Romeo's ability to die for love comes as no surprise. We are prepared for it by his falling in the Friar's cell, and by his willingness, after the wedding night, to risk his life to stay in Verona if Juliet so wishes. It is the manner of Romeo's choosing to die that comes as a revelation. Gone are all traces of the standard responses of a lover. Gone, also, is the momentary inability to act that we noticed in his behavior at the Friar's. With the words, "I defy you, stars," Romeo takes fate firmly in his hands and determines the time and manner of his own death. In the very brevity of his words and speed of his actions lies Romeo's stature as a character. He does not pause, either for self-indulgent emotion or in lack of conviction, but with unwavering courage he goes to search out his love in death. Love has become life for him, and without Juliet there can be nothing but death in living. Romeo has come to manhood, but his whole identity as a human being lies in loving. He is not only alienated from the world; he now cares nothing for it or its trappings. He is purely and voluntarily a lover.

Romeo's battle with Paris only demonstrates how much he has forsaken the world. By the time he reaches the tomb he is so given over to death and love, so separate from life and the world, that he can call himself a dead man. His passion now absorbs itself in dying, as it did before in loving. His farewells to life are scarcely farewells. They seem more like greetings to death and Juliet. His imagination and passion have reached their ultimate peak when he dies. In that sense, Romeo has truly triumphed.

Juliet

In the four day space of the play, Juliet grows from a charming fourteen-year-old child to womanhood. Her first appearance with her Nurse and mother as they prepare for the party catches the sweet affirmative aspect of her nature, but she seems merely a docile, untried girl. The Nurse's warm, rambling speech about Juliet's babyhood, with its savouring of the bawdy, gives us a hint of the atmosphere in which this girl grew. Lady Capulet's more cool, sophisticated, and premeditated point of view gives us another. But neither proves to have had much influence, and Juliet seems quite blank until she loves Romeo. The holy aura that surrounds their first meeting is apt, and emphasizes the girl's innocence. Yet it is she that breaks the mood and shows her true responses when, half blushing at the passion she has aroused, half teasing to cover her emotion, she remarks, "You kiss by the book." Later, in the orchard, it is again Juliet who puts their love on frank and open ground by unwittingly professing her feelings aloud before the hidden lover. These traits of innocent coyness, teasing, and yet openness, remain with Juliet throughout.
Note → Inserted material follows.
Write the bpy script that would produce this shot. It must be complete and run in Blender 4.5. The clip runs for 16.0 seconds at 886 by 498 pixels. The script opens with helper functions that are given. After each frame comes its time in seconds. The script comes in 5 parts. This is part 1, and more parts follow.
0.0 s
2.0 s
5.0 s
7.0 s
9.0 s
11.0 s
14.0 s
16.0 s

Her gentle images at this meeting are quite her own; for example, her wish that Romeo were her pet bird, whom she would allow to hop away, but who could never escape altogether because of the string she would hold. Juliet enjoys the strain of loving completely, wishes for a longer courtship, and is aware that the sadness of parting is a sweet one. Her perception is expanding rapidly, and she is the practical one who proposes the immediate marriage.

In fact, Juliet is always the practical one, the one who implements action. At the same time her impatience contributes largely to the speed of the love affair. Waiting for her Nurse to come with news of the marriage plans, waiting for the wedding night to fall, Juliet's passion is clear, and so is the vulnerability of the passion. It is at these instances that her imagination becomes extravagant and reaches peaks of exhilaration that result in such poetry as her invocation to the night. She gradually emerges as a girl of much fire as well as charm. But the vulnerability is still there, and the Nurse takes advantage of it in the scene where she tells Juliet of Tybalt's death and Romeo's banishment.
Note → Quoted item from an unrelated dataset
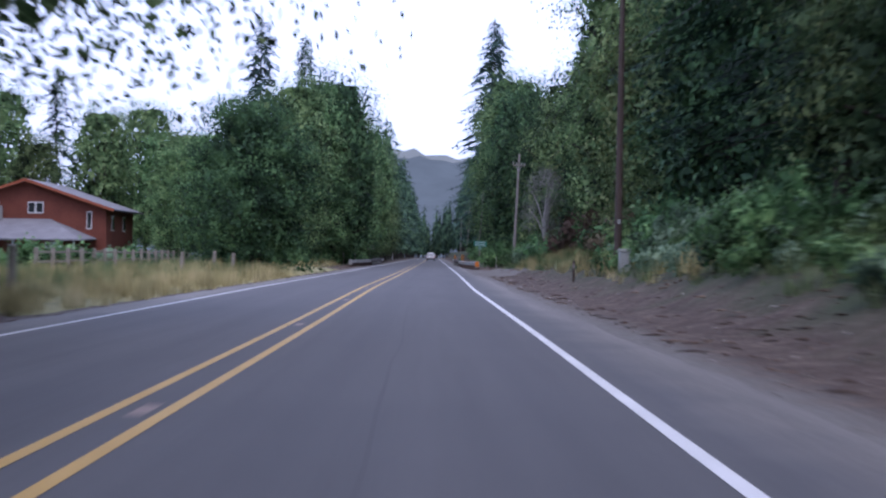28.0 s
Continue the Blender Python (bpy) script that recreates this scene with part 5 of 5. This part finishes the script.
# ---- trees that stand by themselves ----
def single(make, s, d, scale=(1, 1, 1), turn=0.0):
    make.matrix_world = Matrix.Translation(at(s, d, verge_z(s, d) - 0.1)) @ Matrix.Rotation(turn, 4, "Z") @ Matrix.Diagonal((*scale, 1))


single(broadleaf(71, 11.0, 0.2, 4.7, DARK_LEAF, "large round dense dark green maple beside the field", 24000, 0.17, name="round_maple_tree", clumps=130), 830, -12.1)
single(conifer(72, 45, 1.5, 9.0, NEEDLE_BLUE, "towering pointed dark spruce above the roadside woods", 330), 997.6, 11.4)
single(conifer(73, 41, 3, 6.5, NEEDLE_BLUE, "tall pointed spruce standing behind the broadleaf trees", 240), 966, -29.5)
single(conifer(74, 39, 3, 5.5, NEEDLE, "tall thin spruce behind the broadleaf trees", 240), 970, -22.5)
single(broadleaf(75, 7.2, 0.8, 1.5, TWIGS, "bare grey dead tree with fine twigs on the bank", 5200, 0.34, BARK_PALE, "dead_tree", -0.9, solid=False, thin=0.05), 842, 8.5)
single(broadleaf(78, 7.6, 1.3, 4.2, DARK_LEAF, "round dark green tree above the fenced grassy bank", 12000, 0.13, clumps=80), 573.5, 12.6)
single(broadleaf(76, 21, 5.0, 9.2, LEAF, "great spreading maple whose leafy limbs reach over the road", 34000, 0.16, clumps=130), 762, -11.0)
single(conifer(77, 38, 6.5, 9.4, NEEDLE, "great dark spruce with drooping limbs hanging over the road", 200), 741, -8.7)
for s, d, k, sc in ((722, -11, 0, 1.1), (741, -15, 0, 1.1), (748, -18, 3, 1.0), (757, -13.8, 3, 0.75), (761, -18, 3, 0.8), (750, -12.3, 3, 0.7), (759.5, -12.8, 3, 0.6), (755, -16, 3, 0.9), (265.5, 10.3, 10, 1.3), (268.5, 11.2, 10, 1.35), (345, 11.5, 2, 1.0), (352.5, 12.5, 4, 1.0), (338, 13, 0, 1.0), (886, -11, 11, 1.1), (898, -10.6, 7, 0.9), (889, 17.5, 4, 0.85), (897, 19, 2, 0.8), (904, 18, 4, 0.8), (894, 11, 11, 1.05), (731, -13, 3, 1.0), (672, 11.5, 8, 0.5), (682, 10.5, 6, 0.42), (663, 13, 8, 0.55), (690, 12, 8, 0.6)):
    plant(ALL_TREES, k, s, d, sc, s)
for s, d, sc in ((377.5, -10.8, 1.25), (389, -13, 1.5), (384, -11.9, 1.2)):
    ob = copy_thing(ALL_TREES[4], Matrix())
    ob.matrix_basis = Matrix.Translation(at(s, d, verge_z(s, d) - 0.1)) @ Matrix.Rotation(s, 4, "Z") @ Matrix.Diagonal((sc, sc, 1.0, 1))
    ob["label"] = "massive old spruce with a thick flared mossy trunk"
for s, d, k, sc, wide in ((460, 11.5, 3, 0.9, 1.3), (467.5, 9.4, 14, 0.85, 1.5), (474, 9.0, 2, 0.95, 1.6), (481.5, 9.4, 14, 0.95, 1.55), (489, 9.6, 2, 0.9, 1.6), (497, 9.3, 14, 0.9, 1.45),
                          (504.5, 10.2, 2, 0.9, 1.3), (513, 10.8, 4, 0.85, 1.3), (548, 13.5, 3, 0.8, 1.1),
                          (458.5, 8.0, 2, 1.1, 1.5), (464, 8.2, 4, 1.1, 1.55), (463, 12.5, 2, 0.95, 1.5), (470, 11.8, 14, 1.0, 1.55), (477.5, 11.5, 13, 0.95, 1.5), (485.5, 11.9, 0, 0.95, 1.4), (493, 12.2, 2, 1.0, 1.5), (501, 12.6, 4, 0.95, 1.5), (509, 13.2, 0, 0.9, 1.4),
                          (455, 13.5, 0, 1.0, 1.4), (499, 9.9, 13, 1.1, 1.35),  (491, 9.2, 13, 1.0, 1.35), (527, 12.5, 5, 0.5, 1.5), (584, 9.6, 5, 0.32, 1.8)):
    plant(ALL_TREES, k, s, d, sc, s * 2.3, wide)
for s, d, k, sc in ((848, -17.5, 8, 0.75), (856, -16.5, 11, 0.65), (863, -15.5, 6, 0.7), (852, -21, 6, 0.6), (876, -25, 7, 0.65), (858, -19, 8, 0.7), (866, -17, 7, 0.62), (872, -14, 6, 0.75), (883, -29, 6, 0.8), (884, -36, 7, 0.8),
                    (888, -44, 6, 0.8), (884, -52, 7, 0.85), (878, -58, 1, 0.8), (900, -52, 7, 1.0), (903, -46, 1, 0.7), (905, -40, 6, 0.9), (900, -58, 6, 1.0), (898, -34, 7, 0.9), (908, -64, 7, 1.0)):
    plant(ALL_TREES, k, s, d, sc, s * 1.7)


# a bare trunk that leans out of the woods over the roadside
t = thing("leaning_snag", "pale bare tree trunk leaning out of the woods", "tree", m=Matrix.Translation(at(99, -12.6, -0.3)))
part("trunk", trunk_mesh("trunk", np.random.default_rng(5), 22, 0.2, BARK_SNAG, [(((0.1, 0, 13), (1.0, 0.4, 14.6), (1.6, 0.5, 15.6)), 0.06)], lean=0.2), BARK_SNAG, t).rotation_euler = (0, radians(11.5), 0)


# ---- vehicles ----
def wheel(parent, x, y, r=0.34):
    sg = 1 if x > 0 else -1
    w = part("wheel", bar((x - 0.11, y, r), (x + 0.11, y, r), r, r, 22), RUBBER, parent)
    part("rim", bar((x + sg * 0.09, y, r), (x + sg * 0.125, y, r), r * 0.64, r * 0.58, 18), CHROME, w, "silver wheel rim")
    part("hub", bar((x + sg * 0.12, y, r), (x + sg * 0.135, y, r), r * 0.2, r * 0.16, 10), DARK_METAL, w)


def shell(side, half, tuck=0.0, z_tuck=1.0):
    """A body from its side outline (y, z), narrowed by tuck above z_tuck, with rounded edges."""
    bm = bmesh.new()
    rows = []
    for sg in (-1, 1):
        rows.append([bm.verts.new((sg * (half - (tuck * max(0, z - z_tuck) if z > z_tuck else 0)), y, z)) for y, z in side])
    n = len(side)
    for k in range(n):
        bm.faces.new((rows[0][k], rows[0][(k + 1) % n], rows[1][(k + 1) % n], rows[1][k]))
    bm.faces.new(rows[0][::-1])
    bm.faces.new(rows[1])
    bmesh.ops.recalc_face_normals(bm, faces=bm.faces)
    es = [e for e in bm.edges if len(e.link_faces) == 2 and e.calc_face_angle(0) > 0.35]
    bmesh.ops.bevel(bm, geom=es, offset=0.09, segments=3, affect="EDGES", profile=0.5)
    return bm


def vehicle(name, label, s, d, turn, colour, kind, lights):
    """y forward from the rear bumper; kind: van, suv or pickup."""
    t = thing(name, label, "car", "vehicles", here(s, d, crown(s, d), turn))
    L = {"van": 4.7, "suv": 4.6, "pickup": 5.3}[kind]
    top = {"van": 1.85, "suv": 1.75, "pickup": 1.72}[kind]
    lower = [(0, 0.35), (L, 0.35), (L, 0.62), (L - 0.05, 0.86), (L - 1.15, 1.02), (0.02, 1.0), (0, 0.7)]
    cabin = {"van": [(0.05, 0.98), (L - 1.0, 1.0), (L - 1.75, top - 0.06), (L - 2.1, top), (0.22, top), (0.12, top - 0.1)],
             "suv": [(0.05, 0.98), (L - 1.2, 1.0), (L - 2.0, top - 0.05), (L - 2.3, top), (0.5, top), (0.35, top - 0.08)],
             "pickup": [(1.75, 0.98), (L - 1.35, 1.0), (L - 2.1, top - 0.05), (L - 2.4, top), (2.0, top), (1.9, top - 0.08)]}[kind]
    body = part("body", shell(lower, 0.92), colour, t)
    cab = part("cabin", shell(cabin, 0.90, 0.22, 1.0), colour, t)
    fy, fz, gy, gz = cabin[1][0], 1.04, cabin[2][0], cabin[2][1]
    ang = math.atan2(gz - fz, fy - gy)
    part("windscreen", block((1.46, 0.03, math.hypot(gz - fz, fy - gy) * 0.86), (0, (fy + gy) / 2 + 0.03, (fz + gz) / 2 + 0.02), 0.01, Matrix.Rotation(math.pi / 2 - ang, 4, "X")), GLASS_DARK, cab, "dark sloping windscreen")
    part("rear_window", block((1.3, 0.03, 0.42), (0, cabin[0][0] + 0.06, top - 0.42), 0.01, Matrix.Rotation(radians(-12), 4, "X")), GLASS_DARK, cab)
    for sg in (-1, 1):
        for y0, y1 in ((cabin[0][0] + 0.35, (cabin[0][0] + gy) / 2), ((cabin[0][0] + gy) / 2 + 0.12, gy + 0.15)):
            part("side_window", block((0.03, y1 - y0, 0.40), (sg * 0.835, (y0 + y1) / 2, 1.32), 0.01, Matrix.Rotation(-sg * radians(12.5), 4, "Y")), GLASS_DARK, cab)
        part("mirror", block((0.2, 0.1, 0.14), (sg * 1.0, fy - 0.35, 1.12), 0.03), colour, body)
        lm = HEAD_ON if lights else GREY
        part("headlight", block((0.36, 0.12, 0.17), (sg * 0.68, L - 0.03, 0.76), 0.03), lm, body, "bright headlight" if lights else "")
        part("fog_light", block((0.3, 0.06, 0.05), (sg * 0.66, L + 0.01, 0.46), 0.01), lm, body)
        part("tail_light", block((0.14, 0.08, 0.36), (sg * 0.82, 0.0, 0.92), 0.02), TAIL, body, "red tail light")
        for y in (0.9, L - 0.95):
            wheel(t, sg * 0.80, y)
            part("wheel_arch", bar((sg * 0.80, y, 0.36), (sg * 0.935, y, 0.36), 0.42, 0.42, 20), BLACK, body)
    part("grille", block((0.85, 0.06, 0.18), (0, L + 0.0, 0.76), 0.02), BLACK, body)
    part("grille_bar", block((0.85, 0.03, 0.04), (0, L + 0.035, 0.77), 0.01), CHROME, body)
    part("bumper", block((1.76, 0.16, 0.22), (0, L - 0.0, 0.46), 0.05), BLACK if kind == "van" else colour, body)
    part("rear_bumper", block((1.76, 0.16, 0.30), (0, 0.0, 0.50), 0.05), BLACK, body)
    part("plate", block((0.32, 0.02, 0.16), (0, -0.09, 0.78), 0.004), WHITE_DULL, body)
    if kind == "pickup":
        part("bed", block((1.6, 1.6, 0.05), (0, 0.95, 1.01)), BLACK, body)
    else:
        for sg in (-1, 1):
            part("roof_rack", bar((sg * 0.58, 0.6, top + 0.03), (sg * 0.58, L - 2.2, top + 0.03), 0.025, 0.025, 8), BLACK, cab)
    return t


HEAD_ON = lamp_mat("headlight glow", (1.0, 0.93, 0.82), 14.0)
TAIL = paint("red tail lens", (0.35, 0.02, 0.02), 0.25)
vehicle("car", "white passenger van with dark rear window and bumper on the road", 1030, -0.6, 0, paint("white car paint", (0.78, 0.80, 0.84), 0.25), "van", False)
vehicle("car", "red sport utility car with bright headlights in the oncoming lane", 330, -4.1, 180, paint("red car paint", (0.24, 0.013, 0.015), 0.22), "suv", True)
vehicle("car", "dark navy pickup truck with bright headlights in the oncoming lane", 467.2, -4.1, 180, paint("navy car paint", (0.022, 0.028, 0.042), 0.2), "pickup", True)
As Juliet gains in womanliness, she acquires facility with such feminine tricks as necessary deceptions. She successfully deceives both her Nurse and her parents concerning her change of heart about marrying Paris. In fact, with her characteristic fervour she succeeds too well, with the result that the marriage is moved forward another day, and the whole pace of the action is quickened. But Juliet's fervour extends as well into her desperation to preserve her honour, and by that she acquires a sternness of will which allows her to affirm the Friar's plan. Her deepening womanhood is proved in this, and in her ultimate suicide. At the Friar's before determining on the plan, and again alone in her room when she is about to take the potion, Juliet's fertile imagination runs rampant with visions of the horrors of the grave. But the all-pervasive all-enveloping nature of this blossoming woman's passion lifts her finally beyond this. When Juliet takes the potion, she does so for the sake of love. She believes she is marrying death in order to join Romeo, whom she envisions dead, and she toasts him triumphantly with the liquid, just as he later toasts her with the poison. To her, as to Romeo, life is where love is. She, like him, is completely alienated from the world. She finds comfort nowhere, and must rely wholly on herself. Even her scorn for the Friar's fearful flight from the tomb is but a faint emotion. She can scold Romeo in the old, loving way for leaving her no poison. It is with joy that she gives Romeo's dagger its final sheath in her bosom and goes to find love in death, since there is none in this world.